Los titubeos del presidente Yanukóvich, incluyendo la repudiada ley de amnistía para que en 15 días los ocupantes desalojen los edificios gubernamentales so pena de no dejar en libertad a 116 manifestantes tras las rejas, hace pensar a muchos analistas que el poder en Ucrania está en la calle. Apenas el lunes 3 de febrero, el “enfermo” mandatario después de una tumultuosa sesión del parlamento, lo que se interpretó como una treta para “ganar tiempo”, reapareció para hacer frente a la complicada tarea de formar nuevo gobierno. Nada fácil.
La pregunta que se hace medio mundo es: ¿qué hay atrás de esta pugna de alcance geoestratégico, económico y cultural? Simplificarlo es delicado y riesgoso. La última cumbre —la número 32— entre la Unión Europea y Rusia del 28 de enero pasado en Bruselas, para repasar sus relaciones, demuestran lo complicado de la crisis ucraniana. Y el sábado 1 de febrero, en la Conferencia de Seguridad de Munich, el ministro de Asuntos Exteriores ruso, Sergei Lavrov, acusó a los dirigentes europeos y a los dirigentes de EUA de fomentar la violencia en Ucrania.
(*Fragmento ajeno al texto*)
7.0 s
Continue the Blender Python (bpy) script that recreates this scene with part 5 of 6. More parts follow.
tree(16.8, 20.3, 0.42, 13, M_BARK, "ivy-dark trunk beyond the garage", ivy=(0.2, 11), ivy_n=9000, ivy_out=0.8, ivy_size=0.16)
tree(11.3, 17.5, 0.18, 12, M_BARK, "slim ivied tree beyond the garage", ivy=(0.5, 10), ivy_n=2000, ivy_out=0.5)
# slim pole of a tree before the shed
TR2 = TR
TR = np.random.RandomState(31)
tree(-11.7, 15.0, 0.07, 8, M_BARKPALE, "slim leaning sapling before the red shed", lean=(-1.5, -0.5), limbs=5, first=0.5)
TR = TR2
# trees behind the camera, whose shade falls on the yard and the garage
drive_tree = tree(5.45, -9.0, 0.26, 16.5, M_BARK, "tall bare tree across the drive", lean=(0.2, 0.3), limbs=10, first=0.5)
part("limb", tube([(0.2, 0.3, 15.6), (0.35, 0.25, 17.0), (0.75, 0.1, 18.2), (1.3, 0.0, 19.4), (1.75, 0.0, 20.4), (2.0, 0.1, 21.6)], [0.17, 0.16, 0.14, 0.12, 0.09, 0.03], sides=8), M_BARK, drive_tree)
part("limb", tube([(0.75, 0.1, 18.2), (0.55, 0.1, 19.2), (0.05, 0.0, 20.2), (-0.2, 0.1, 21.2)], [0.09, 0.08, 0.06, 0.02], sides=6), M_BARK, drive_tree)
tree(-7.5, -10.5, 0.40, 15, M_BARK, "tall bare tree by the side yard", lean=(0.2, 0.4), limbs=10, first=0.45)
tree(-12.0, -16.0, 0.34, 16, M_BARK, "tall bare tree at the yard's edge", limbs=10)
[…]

En contraparte, Herman Van Rompuy, presidente del Consejo Europeo, cerró filas en torno a la oposición ucraniana: “El futuro de Ucrania está en la UE”. En la misma reunión muniquesa, el Secretario de Estado de EUA, John Kerry, aprovechó la ocasión para expresar la misma opinión al asegurar que los ucranianos “están luchando por su derecho a asociarse con compañeros que les ayuden a cumplir sus aspiraciones y estén decididos, lo que significa que su futuro no dependerá de un solo país y desde luego no por la coerción”…”Estados Unidos y la UE están con el pueblo de Ucrania en esa lucha”. Ni duda, el Tío Sam es contrario al presidente Yanucovich.
Así, el diferendo de Ucrania no es una “revolución” –algunos comentaristas hablan de una probable guerra civil, lo que podría ser aventurado– como la que arrastró a Nicolás Ceaucescu para poner fin a la Rumania comunista; tampoco la lucha de una oposición democrática contra un dictador pelele del Kremlin. Ni una descarada maniobra de Washington y Berlín para meter en su saco a Ucrania aunque la injerencia de USA y de la Unión Europea en el país cosaco es evidente, lo que ha aprovechado Vladimir Putin para denunciarlo, una y otra vez. Sin descartar los propósitos del antiguo funcionario de la KGB para “volver a mandar” en Kiev, como si todavía fuera la antigua república soviética, e integrarla en su diseño de “imperio euroasiático”. Es todo esto y mucho más. Ninguno de estos factores por sí solo explica la crisis. No es una fotografía en blanco y negro.
El domingo 2 de febrero, un dirigente de la oposición, Arseni Yatseniuk, en un mitin en la Maidán de Kiev, sentenció: “El dictador no va a negociar con nadie…No hay nada de qué hablar con él”. Y exhortó al pueblo a movilizarse y formarse en “unidades de autodefensa” para “resistir al régimen”…ahora son 10,000 pero debe haber entre 50,000 y 100,000”. Y el exboxeador Vitali Klitschko, líder del partido Udar (Golpe) acusó que el ministro de Exteriores ucraniano, Leonid Kozhara, dijo en la capital de Baviera que en “Ucrania todo está bien…lo más horroroso es que las autoridades ucranianas no admiten la existencia de los problemas actuales. Por eso hay que comenzar desde cero en el poder”.
Ni un paso atrás. Nadie quiere ceder.